Lacking Miss Doane’s appreciation for strict professional boundaries, Annie consents to work as Wanning’s personal secretary and “sort of companion” during the summer months (105). Even though Annie is uninterested in earning money for either present enjoyment or future security, in payment for her assistance Wanning gives her an immediate pay raise and promises “a little present” in his will (105). The extra income from the raise enables Annie’s exhausted sister to quit her job for a period. Like Becky in “Ardessa,” Annie is in her late teens, but unlike Becky, Annie lacks ambition to advance in the workplace. Her carefree approach to money and work is reinforced through other characters’ impressions of her. For example, Wanning infantilizes Annie by referring to her condescendingly as “Little Annie,” and throughout the story he emphasizes her childlike enjoyment of the moment without regard to future consequences. Cather defines Annie’s character by tracing her relationship with money and work, including her difficult background as one of four children to reach adulthood out of the eight her parents had. “Girls like Annie,” the narrator explains, “know that the future is a very uncertain thing, and they feel no responsibility about it” (105). Having this mind-set, it never occurs to Annie that working alone after hours with her boss could have negative consequences for her future.
When Wanning dies, his law partners and son simply assume Annie’s relationship with him had been inappropriate and thus feel free to ignore Wanning’s codicil requesting a payment to Annie of one thousand dollars. They punish her for her perceived immorality by blocking her inheritance and dismissing her from her job. Annie’s inexperience with office protocols is most apparent when one of Wanning’s law partners, Mr. McQuiston, fires her. “[Y]ou should have known what a girl in your station can do and what she cannot do,” McQuiston declares (107). Although McQuiston assumes that Annie knows exactly how she has transgressed the moral boundaries of her entry-level secretarial job, she cannot identify her mistake and struggles to defend herself against the reprimand. Explaining her arrangement with Wanning, Annie underscores her solicitous naïveté: “Of course he was sick, poor man! . . . I wouldn’t have given up my half-holidays for anybody if they hadn’t been sick, no matter what they paid me” (104). Though Annie is the kind of person who “had the gift of thinking well of everything, and wishing well” (104), Cather shows how the law office converts such a positive human quality into a liability for the female clerical worker. Conveniently, they place all culpability on her, not on the dead man they believe to have been her partner in immorality, and by so doing they enrich themselves while impoverishing her.
For working-class women like Annie or Becky, the office is a desirable employment option; it can offer both a measure of personal independence and a way to contribute to their families’ incomes. Cather’s depiction of a handful of women employed at the lower rungs of the clerical ladder, however, exposes the underside of early-twentieth-century women’s office work. Both “Ardessa” and “Her Boss” demonstrate how easily secretarial workers like Ardessa or Annie, whose personal attributes or abilities become more inconvenient than useful to her employer, can lose their positions after committing real or perceived infractions.

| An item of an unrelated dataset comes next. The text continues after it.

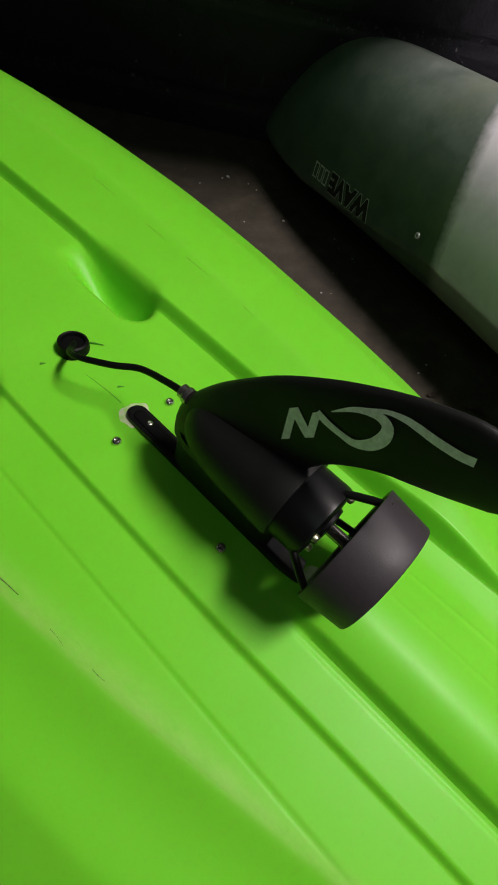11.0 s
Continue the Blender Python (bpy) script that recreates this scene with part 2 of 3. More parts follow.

In this way, Cather’s office stories shrewdly expose the inhumane and exploitative conditions of the modern American office for the very women workers who enabled its growing influence on the broader culture.
Cather’s professionalism developed in editorial offices and gave her financial independence, training in her craft, and a wide network of contacts. Her cynicism about women’s secretarial labor is hardly surprising, given her divided feelings about her own work as a magazine editor. Four years before her first office story appeared in print in 1916, Cather had already left her “incessant, important, responsible work” as McClure’s managing editor (Jewett 247). From this distance, she glanced back at offices she knew well, culling only the most useful material to channel into stories about characters quite unlike herself, a process perhaps less akin to “writing what you know” and more akin to “coming to know through what you write.” Ultimately, then, Cather’s three surviving office stories do more than fictionalize the daily realities of her editorial work. They serve as testing ground for a number of models of women’s office work, and Cather’s fictional clerical workers, I believe, represent the true workingwoman in ways that the more overtly feminist New Woman heroine did not. Though Cather downplayed her editorial work and sought to represent her art as gender neutral, the women she actually writes into office settings are, like Becky, Rena, and Stella, marked by both their desire to excel at work and their hindrance by traditional roles. They cannot choose to conduct their clerical careers outside of the business prescriptions for their gender. And, in Stella’s case, the movement from one gendered role (the wife) to another (employed wife) irreconcilably breaches her marital relationship. Despite ambivalent feelings about women’srights activists, Cather contributes a feminist critique of America’s patriarchal office culture by showing how its concurrent ideals of modern impersonal efficiency and old-fashioned domestic morality particularly victimize women.